Clearway Expands US Battery Fleet With 490-MW Tesla Megapack Order

Jun 6, 2025 09:08 AM ET
  • Clearway Energy orders 490 MW/1,356 MWh of Tesla Megapacks, boosting its US battery portfolio past 1 GW and underscoring the rapid mainstreaming of four-hour grid storage.
Clearway Expands US Battery Fleet With 490-MW Tesla Megapack Order

Clearway Energy Inc has locked in another big tranche of grid batteries, signing purchase contracts for 490 MW/1,356 MWh of Tesla Megapack 2 XL units that will be deployed across multiple utility-scale projects in the United States. The order—enough storage to power roughly one million homes for an hour—raises Clearway’s committed Megapack fleet to about 1 GW, supplementing the 520 MW/1,680 MWh already in operation or under construction.

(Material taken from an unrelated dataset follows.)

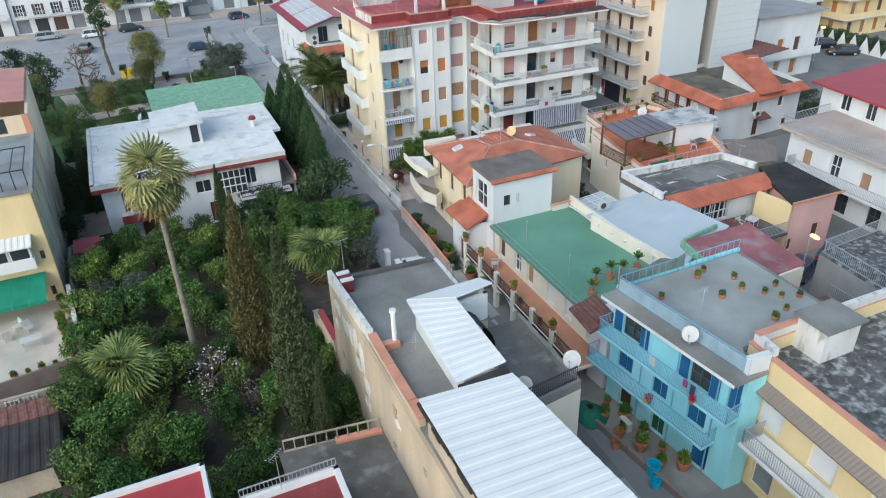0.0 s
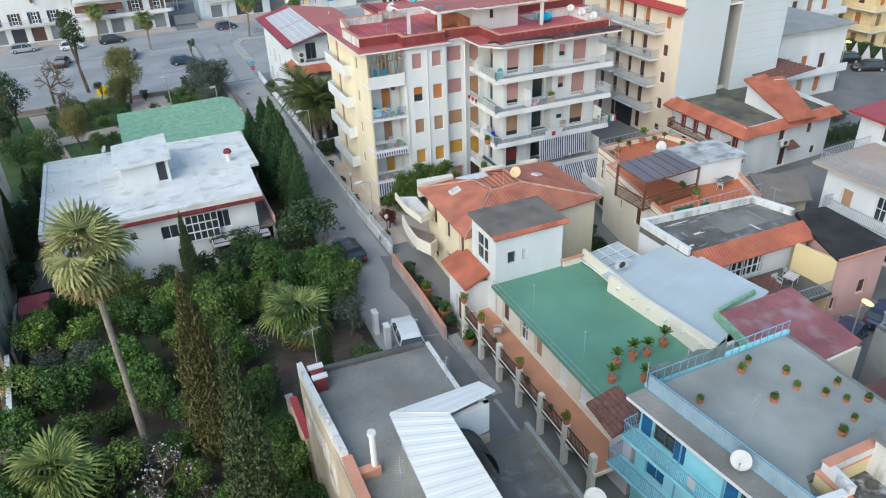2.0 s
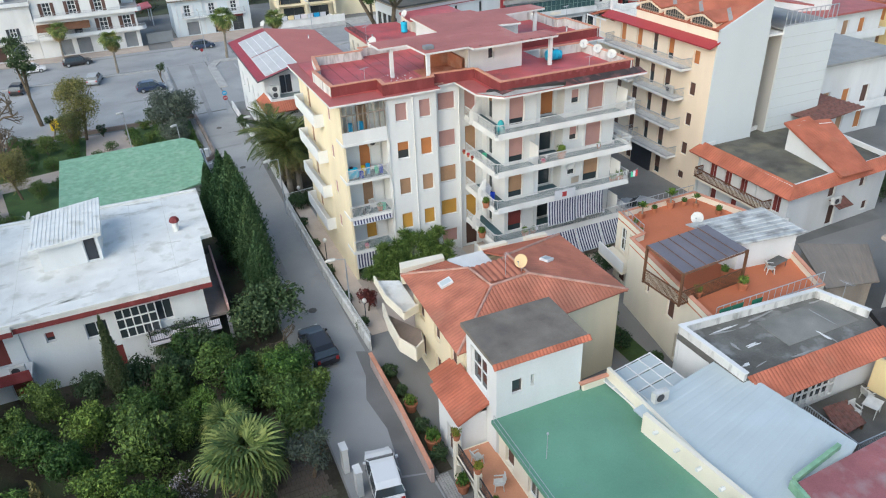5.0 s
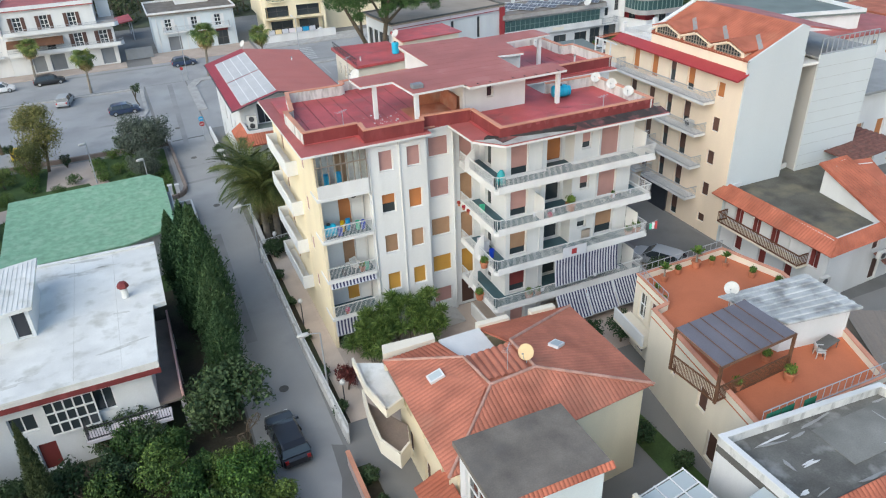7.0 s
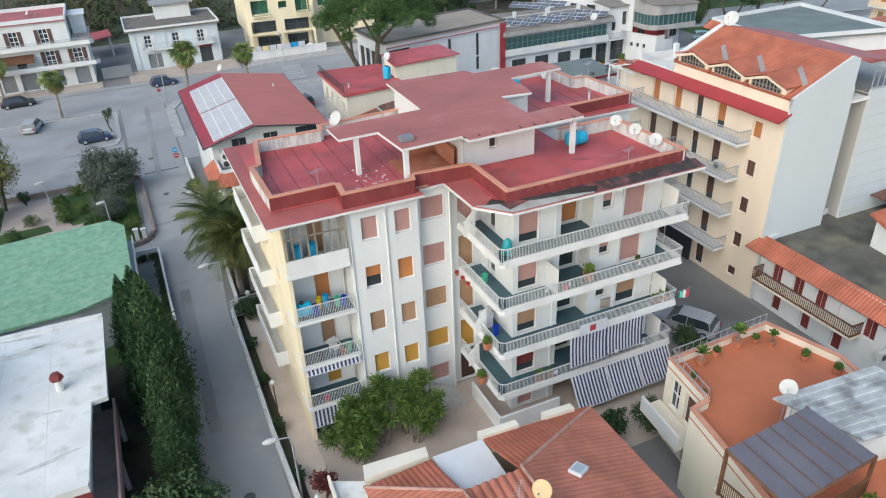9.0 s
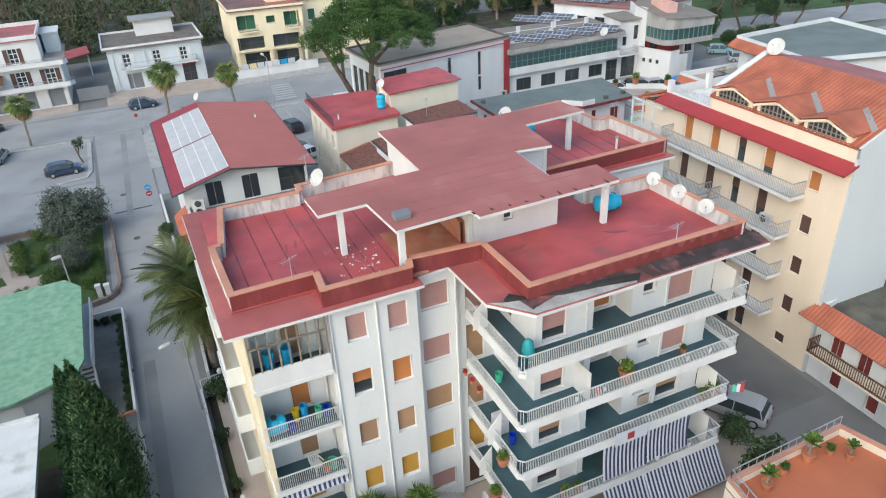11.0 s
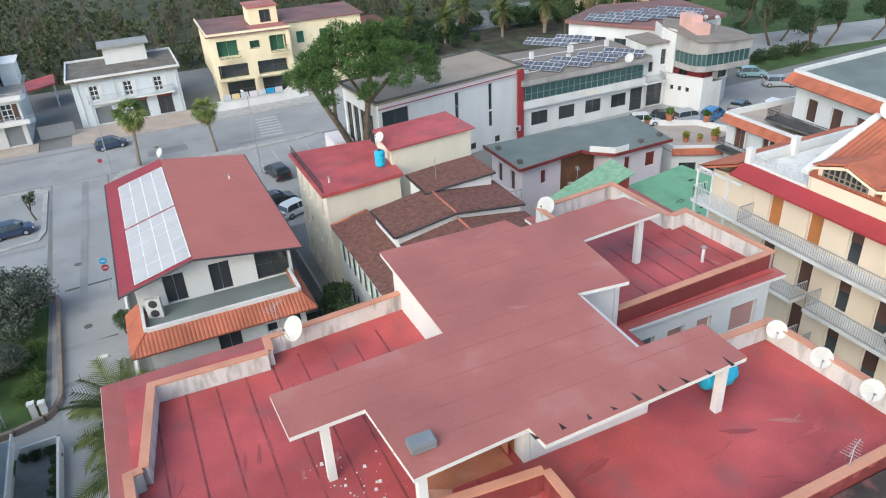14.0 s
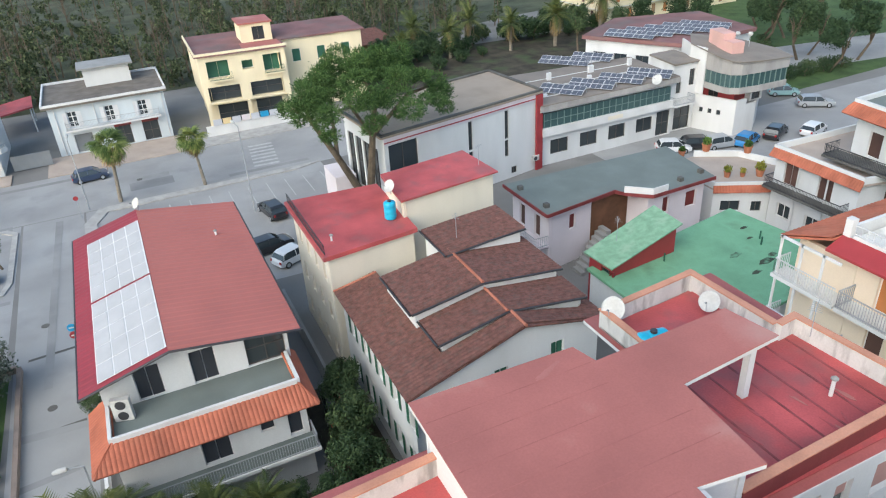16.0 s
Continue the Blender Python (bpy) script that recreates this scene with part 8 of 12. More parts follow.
et = thing("house", "white house with stacked terraces and tiled edges", "house", (54, 30, 0))
ETL = [(47.6, 27.5), (62, 24.0), (64, 35.0), (53.5, 35.4), (47.8, 35.7)]
walls(et, ETL, 0, 7.0, "white", [(4, 1.7, 4.5, 1.4, 2.0, "leaves", "shutdark"), (4, 5.2, 4.5, 1.4, 2.0, "leaves", "shutdark"), (4, 1.6, 1.3, 1.4, 1.3, "window", ""), (4, 4.6, 1.3, 1.4, 1.3, "window", ""), (0, 3, 4.4, 1.2, 2.1, "shut", "shutdark"), (0, 7, 4.4, 1.2, 2.1, "shut", "shutdark")])
flat_roof(et, [(47.4, 27.2), (62, 23.6), (64.4, 35.4), (53.5, 35.7), (47.6, 36.0)], 7.2, "pave", 0.2, "terrace")
parapet(et, [(47.4, 27.2), (62, 23.6), (64.4, 35.4), (53.5, 35.7), (47.6, 36.0)], 7.2, 7.75, "white", 0.2)
tiled(et, (47.2, 36.1, 6.75), (46.9, 27.1, 6.75), (47.4, 27.2, 7.5), (47.65, 36.0, 7.5), "tile2", 0.26, 0.4)
bm = bm_new()
box(bm, 46.4, 28.0, 4.15, 47.58, 35.6, 4.35)
slab = part("balcony", bm, "darkconc", et)
railing(slab, [(47.5, 28.05), (46.45, 28.05), (46.45, 35.5), (47.5, 35.5)], 4.35, 0.9, 0.14, "darkiron")
for y in (30.2, 33.0):
    bm = bm_new()
    box(bm, 47.42, y - 0.06, 0.2, 47.5, y + 0.06, 7.0)
    part("downpipe", bm, "white2", et)
bm = bm_new()
box(bm, 48.4, 22.5, 7.76, 50.3, 32.0, 7.95)
slab = part("balcony", bm, "darkconc", et)
railing(slab, [(48.5, 22.6), (48.5, 31.9), (50.2, 31.9)], 7.95, 0.9, 0.14, "darkiron")
walls(et, [(50.4, 22.0), (64, 18.0), (66, 32.6), (52.0, 32.0)], 7.4, 11.4, "white", [(3, 2.2, 0.2, 1.3, 2.1, "shut", "shutdark"), (3, 5.2, 0.2, 1.3, 2.1, "shut", "shutdark"), (3, 8.0, 0.2, 1.3, 2.1, "shut", "shutdark")], name="upper_wall")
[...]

Tesla will assemble the new packs at its Lathrop, California “Megafactory,” the 40 GWh-per-year facility that can turn out as many as 10,000 Megapacks annually. The containerised batteries arrive pre-wired with inverters and thermal management, allowing site crews to crane them into place and connect to medium-voltage gear in weeks rather than months.

Clearway says the storage blocks will support “grid-enhancing services” such as frequency regulation, peak-shaving and congestion relief—tasks that have become more valuable as record volumes of solar and wind crowd into regional transmission systems. Revenue will be stacked from capacity payments, ancillary-service markets and energy-arbitrage trades, insulating project cash flows from wholesale-price volatility.

The order comes on the heels of Clearway’s March financial close on the Honeycomb portfolio in Utah, a quartet of 80-MW Megapack plants totalling 320 MW/1,280 MWh that will supply dispatchable power to PacifiCorp under a 20-year tolling agreement. Company executives say the latest contracts benefit from the same lessons in logistics, software integration and financing structure—key to trimming costs as battery chemistries shift toward lithium-iron-phosphate (LFP) cells with longer life cycles.

While Clearway has not disclosed a delivery schedule, industry analysts expect most of the units to ship in 2026, tapping the expanded production run at Lathrop and taking advantage of the Inflation Reduction Act’s investment tax credits for stand-alone storage. At 490 MW, the order ranks among the largest single US procurements to date, signalling that competitive renewables developers are now treating four-hour batteries as standard kit rather than pilot technology.

Clearway’s storage pipeline now exceeds 3 GWh nationwide, with projects in California, Arizona and the Mid-Atlantic poised to follow. As chief operating officer Valerie Wooley put it in a statement, “Battery capacity is the linchpin that turns intermittent resources into firm, reliable power—and we’re investing at gigawatt scale to make that happen.”